This thread started in the GNU Go list but I'm cc'ing the GTP list because the second part of this post is pertinent to the protocol. (The first part is more GNU Go specific.)
Trevor wrote:
The problem with this is that you must be very selective with what you generate sgf traces for. If you tried to do something like that for an entire genmove (for technical reasons you can't, but let's ignore that) of average complexity you would be completely drowned in variations and get a huge sgf file which would probably crash your sgf viewer or at least render it useless.
I would not want the tree generated for a genmove command, but rather, say, for an owl_attack or owl_defend. Perhaps an optional parameter with those commands requesting the SGF output?

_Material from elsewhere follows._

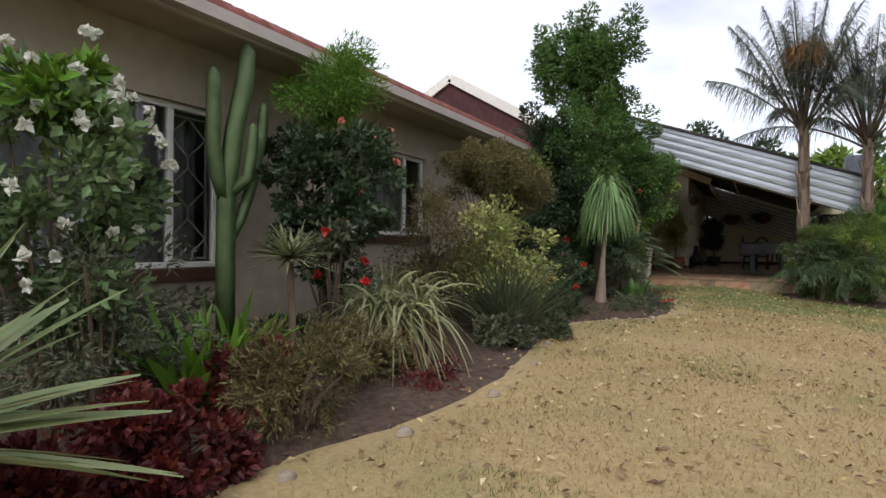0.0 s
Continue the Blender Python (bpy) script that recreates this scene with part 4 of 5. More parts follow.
# ---- covered pool table ----
pt = thing("pool_table", 1.10, 5.65, 0, "pool table under a grey fitted cover, dark green legs", "pool table", "", "", 1)
for sx in (-1, 1):
    for sy in (-1, 1):
        lg = part("leg", Mesh().box(sx * 0.385 - 0.065, sy * 0.77 - 0.065, 0.035, sx * 0.385 + 0.065, sy * 0.77 + 0.065, 0.70), M_GREENLEG, pt, "", False, 0.008)
        part("levelling_foot", Mesh().tube([(sx * 0.385, sy * 0.77, 0), (sx * 0.385, sy * 0.77, 0.012), (sx * 0.385, sy * 0.77, 0.013), (sx * 0.385, sy * 0.77, 0.036)], [0.035, 0.035, 0.015, 0.015], 10), M_BLACK, lg)
W2, L2 = 0.70, 1.16
V, F = [], []
cols = 40
ring_pts = []
for k in range(cols * 4):
    s, u = divmod(k, cols)
    u = u / cols * 2 - 1
    x, y = ((u, -1), (1, u), (-u, 1), (-1, -u))[s]
    ring_pts.append((x * W2, y * L2))
levels = [(0.915, 0.985), (0.905, 1.0), (0.80, 1.005), (0.70, 1.0), (0.60, 0.995)]
for li, (z, sc) in enumerate(levels):
    for k, (x, y) in enumerate(ring_pts):
        fold = 0.004 * math.sin(k * 0.37 + li) * li / 4 + 0.014 * noise.noise((x * 5, y * 5, li))
        zz = z - (0.07 * max(0, abs(x) / W2 + abs(y) / L2 - 1.55) / 0.45 if li == 4 else 0) + (0.025 * noise.noise((x * 4, y * 4, 9)) if li == 4 else 0)
        V.append((x * sc + fold * (1 if x > 0 else -1), y * (1 - (1 - sc) * W2 / L2) + fold * (1 if y > 0 else -1), zz))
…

This could be implemented fairly easily.
But do we really want it?
The sgf files generated by attack and defend --decide-worm can be enormous. For --decide-dragon we have an a priori bound of about 1000 nodes, so the file can still be big. Each node gets a comment, remember.
Once one has identified a reading or owl mistake one starts to tune, and the methodology is:
(1) Generate sgf file with variations;
(2) Examine file, try to fix something. Still broke? Go back to (1).
(3) Now that you've fixed it, run the regressions and see what else you broke.
If you add an owl defense pattern, you may have to add some attack patterns too.
For this process it is probably easier to generate the sgf file from the command line than from the gtp.
- Relatedly, how about enhancing loadsgf to accept the SGF file
directly on the GTP command line, like: loadsgf (;FF[4]GM[1]SZ[19]AP[Jago]AB[pd][dp][nq]AW[pp][dd])
This has been discussed before and I'm strongly against it. One reason is that we want to have external sgf files for the regressions because it allows them to be examined by other tools (sgf viewers) and other GNU Go modes. But most importantly I want to keep the GTP protocol simple and easy to inspect. Inline sgf would not be a development in the right direction.
This would avoid necessity for temp files, and would make a network based GTP easier to use.
The answer is to use native GTP commands to set up the position.
Right, I agree w/ you now. For example, use boardsize, white, and black GTP commands to set up a position.
I think there needs to be a way of transferring the board position over the GTP without resorting to (potentially) several hundred calls to black and white.
Currently in GNU Go the command worm_stones is a convenient way of transferring the board position from the engine to the controller. What about the other direction?
One possibility is to generalize black and white so that instead of a single stone they take a sequence of stones.